Jaillissant du poste de radio, la voix du président turc résonne entre deux publicités : « Voter pour le oui, c’est voter pour la démocratie, la sécurité et le progrès ! » déclame-t-il. Mehmet sourit dans sa moustache blanche : « Ça, c’est ce qu’il dit ! » Et pour cause. En cas de victoire du oui, le système changerait en profondeur : le poste de premier ministre serait aboli. Recep Erdogan nommerait lui-même ses ministres et vice-présidents. L’indépendance de la justice – déjà mise à mal avec l’éviction de magistrats soupçonnés d’être liés à Fethullah Gülen, l’ex-ami d’Erdogan que ce dernier considère comme le responsable du coup d’État raté de juillet – serait aussi en question : le superprésident aurait désormais le droit de nommer douze des quinze membres de la Cour constitutionnelle et six des treize conseillers du haut conseil habilité à nommer juges et procureurs. La réforme lui permettrait enfin de pouvoir se présenter de nouveau aux élections en 2019 et 2024 et de potentiellement diriger le pays jusqu’en 2029 !

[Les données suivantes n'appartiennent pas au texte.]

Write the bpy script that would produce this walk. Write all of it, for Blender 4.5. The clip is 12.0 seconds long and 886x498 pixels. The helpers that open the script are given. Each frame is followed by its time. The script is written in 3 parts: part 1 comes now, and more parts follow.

« Tout ceci est incompréhensible pour nous autres Turcs »

Une éventualité qui aujourd’hui divise tout un peuple. Cette fracture se matérialise aussi bien dans l’espace géographique du pays – avec des zones rurales du Centre et du Nord acquises à l’AKP et les régions occidentales et du Sud-Est, respectivement aux mains des kémalistes et du HDP – qu’au sein des grandes villes comme Istanbul. À Kadikoy par exemple, quartier historiquement progressiste, la bataille faire rage, froidement. Plusieurs tentes de l’AKP remplies de prospectus sont en rangs d’oignon. À l’intérieur de l’une d’elles, un élu local explique à des jeunes lycéens inscrits dans des lycées religieux pourquoi il faut voter Erdogan. « On ne peut compter que sur nous et non pas sur l’Europe. Il faut une Turquie forte », insiste-t-il. Sous la tente, un mouvement de foule s’opère tandis que dehors une fillette chante a cappella à la gloire d’Erdogan. Belma Satir, députée AKP d’Istanbul, fait son entrée : « Le oui doit l’emporter car c’est la seule manière de préserver la démocratie, la stabilité et la souveraineté du pays, explique-t-elle, en Europe, vous n’avez pas voulu nous laisser faire campagne, c’était une erreur. L’Europe ne respecte pas la Turquie. »
Une colère que l’on retrouve aussi dans les rangs du non. Pour des raisons bien différentes. Distribuant des tracts à côté de militants portant un drapeau à l’effigie de Mustafa Kemal Atatürk, Anil Alcin, conseiller délégué de quartier du Parti républicain du peuple (CHP), pose ainsi la question : « Est-ce que Bruxelles a bien conscience de ce qui se passe en Turquie, et des conséquences que cela peut avoir non seulement pour les Turcs et la région mais aussi pour l’Europe ? Pourquoi n’avoir pas été plus ferme avec Erdogan dès le départ ? Le coup d’État a été instrumentalisé. Les Européens se sont piégés tout seuls avec l’accord sur les réfugiés. Tout ceci est incompréhensible pour nous autres Turcs. Tout ceci ne correspond pas aux valeurs de l’Europe et singulièrement de la France, patrie des droits de l’homme. Pour ma part, je suis très pessimiste quant à l’avenir de notre pays si le oui l’emporte dimanche. »
Même son de cloche du côté du stand du HDP situé quelques mètres plus loin, et où le portrait de Selahattin Demirtas, cofondateur du Parti démocratique des peuples aujourd’hui en prison, est entouré de bougies. Sinem, étudiante en littérature française et espagnole à l’université de Galatasaray, est partagée : « Moi j’y crois encore pour dimanche, explique la jeune femme de 22 ans, je viens de lire une enquête d’opinion qui donne le non vainqueur à 53 % ! Tout dépendra des ultranationalistes du MHP alliés à l’AKP. Ils sont divisés. Mais paradoxalement j’ai peur que cela ne réveille la rage d’Erdogan et aboutisse à une guerre civile généralisée. Il a adouci son discours dernièrement, disant qu’il acceptait les gens qui votent non. Mais je ne le crois pas. La preuve mercredi, dans le quartier de Pendik, une de nos tentes a été attaquée par des hommes armés ! » Quelques minutes plus tard, Sinem part rejoindre quelques militants HDP pour un sit-in de protestation. Une vingtaine de personnes assises en plein milieu de la rue portent un chiffre, le numéro 57, qui rappelle le nombre de jours de grève de la faim entamés par les membres du HDP. « Moi j’aime beaucoup Camus, Sartre, Aragon. Qu’est-ce qu’on dit de tout ça en France ? » questionne une dernière fois la jeune fille avant de s’asseoir.